>> Begin INPUT RECORDS

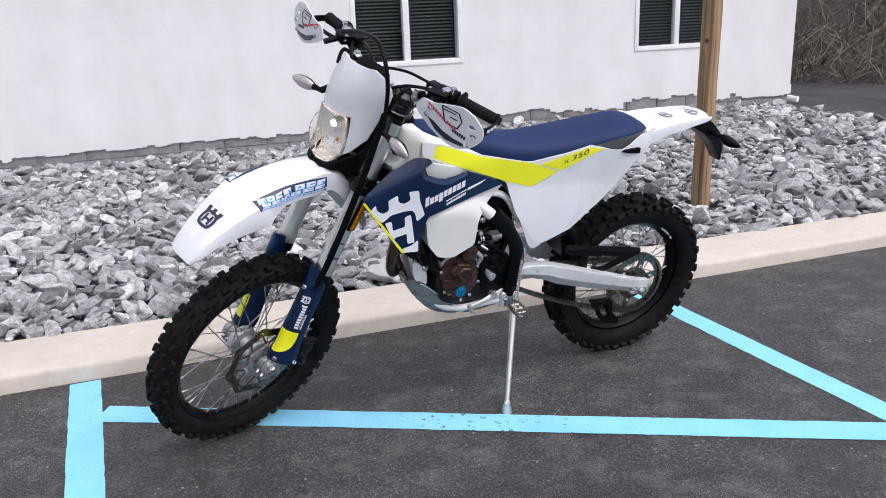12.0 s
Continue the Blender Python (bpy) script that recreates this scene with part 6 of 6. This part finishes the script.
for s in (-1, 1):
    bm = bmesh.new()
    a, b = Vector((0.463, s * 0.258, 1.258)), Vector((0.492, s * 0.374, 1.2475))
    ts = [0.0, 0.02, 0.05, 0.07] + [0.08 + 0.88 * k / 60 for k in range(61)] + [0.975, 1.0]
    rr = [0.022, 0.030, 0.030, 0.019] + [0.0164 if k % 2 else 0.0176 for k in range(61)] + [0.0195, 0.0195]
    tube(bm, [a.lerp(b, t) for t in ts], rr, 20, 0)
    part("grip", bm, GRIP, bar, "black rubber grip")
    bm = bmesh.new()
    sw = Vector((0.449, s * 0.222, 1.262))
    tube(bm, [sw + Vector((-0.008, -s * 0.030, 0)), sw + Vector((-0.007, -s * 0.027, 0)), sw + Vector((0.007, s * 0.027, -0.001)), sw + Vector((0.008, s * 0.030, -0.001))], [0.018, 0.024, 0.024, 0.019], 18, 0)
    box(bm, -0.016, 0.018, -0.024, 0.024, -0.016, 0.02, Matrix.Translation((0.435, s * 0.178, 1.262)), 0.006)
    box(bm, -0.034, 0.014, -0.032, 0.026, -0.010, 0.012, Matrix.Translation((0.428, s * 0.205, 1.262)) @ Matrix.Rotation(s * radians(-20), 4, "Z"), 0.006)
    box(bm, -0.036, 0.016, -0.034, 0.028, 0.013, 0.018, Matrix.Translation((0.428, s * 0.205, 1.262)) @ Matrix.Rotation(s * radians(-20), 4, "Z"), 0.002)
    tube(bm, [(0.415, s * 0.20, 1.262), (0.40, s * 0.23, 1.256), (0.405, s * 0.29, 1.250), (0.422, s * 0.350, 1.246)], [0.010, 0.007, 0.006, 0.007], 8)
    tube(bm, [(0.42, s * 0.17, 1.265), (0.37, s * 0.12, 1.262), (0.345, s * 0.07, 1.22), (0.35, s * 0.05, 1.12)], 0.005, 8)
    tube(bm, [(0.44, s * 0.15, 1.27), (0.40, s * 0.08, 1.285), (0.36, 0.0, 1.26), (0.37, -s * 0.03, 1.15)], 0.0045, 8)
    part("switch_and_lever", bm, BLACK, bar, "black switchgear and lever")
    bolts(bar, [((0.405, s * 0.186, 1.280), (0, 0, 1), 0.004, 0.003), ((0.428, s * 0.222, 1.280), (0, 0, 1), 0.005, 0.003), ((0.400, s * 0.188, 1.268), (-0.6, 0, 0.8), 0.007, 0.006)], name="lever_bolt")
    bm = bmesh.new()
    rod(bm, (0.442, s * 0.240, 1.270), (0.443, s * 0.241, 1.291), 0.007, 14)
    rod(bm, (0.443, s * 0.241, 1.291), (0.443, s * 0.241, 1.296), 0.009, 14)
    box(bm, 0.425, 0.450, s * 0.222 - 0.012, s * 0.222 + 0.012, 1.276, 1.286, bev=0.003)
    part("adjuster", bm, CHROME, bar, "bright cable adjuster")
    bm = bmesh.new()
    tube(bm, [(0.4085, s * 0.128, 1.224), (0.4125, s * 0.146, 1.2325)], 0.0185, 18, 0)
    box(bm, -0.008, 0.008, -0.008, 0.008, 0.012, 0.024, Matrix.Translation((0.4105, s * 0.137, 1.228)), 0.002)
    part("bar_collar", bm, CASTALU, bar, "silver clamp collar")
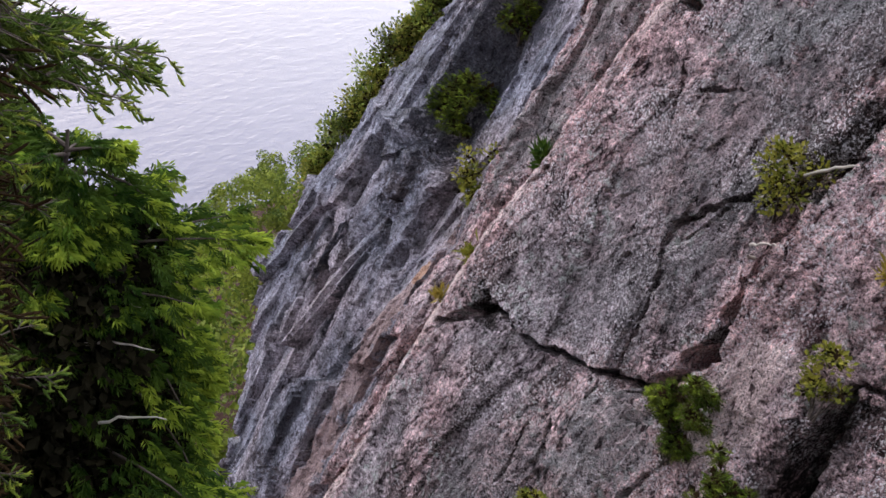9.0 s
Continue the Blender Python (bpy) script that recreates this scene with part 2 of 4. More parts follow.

>> End INPUT RECORDS

Copy every line of the records above that holds the word "Continue".

● COMPLETE OUTPUT
Continue the Blender Python (bpy) script that recreates this scene with part 6 of 6. This part finishes the script.
Continue the Blender Python (bpy) script that recreates this scene with part 2 of 4. More parts follow.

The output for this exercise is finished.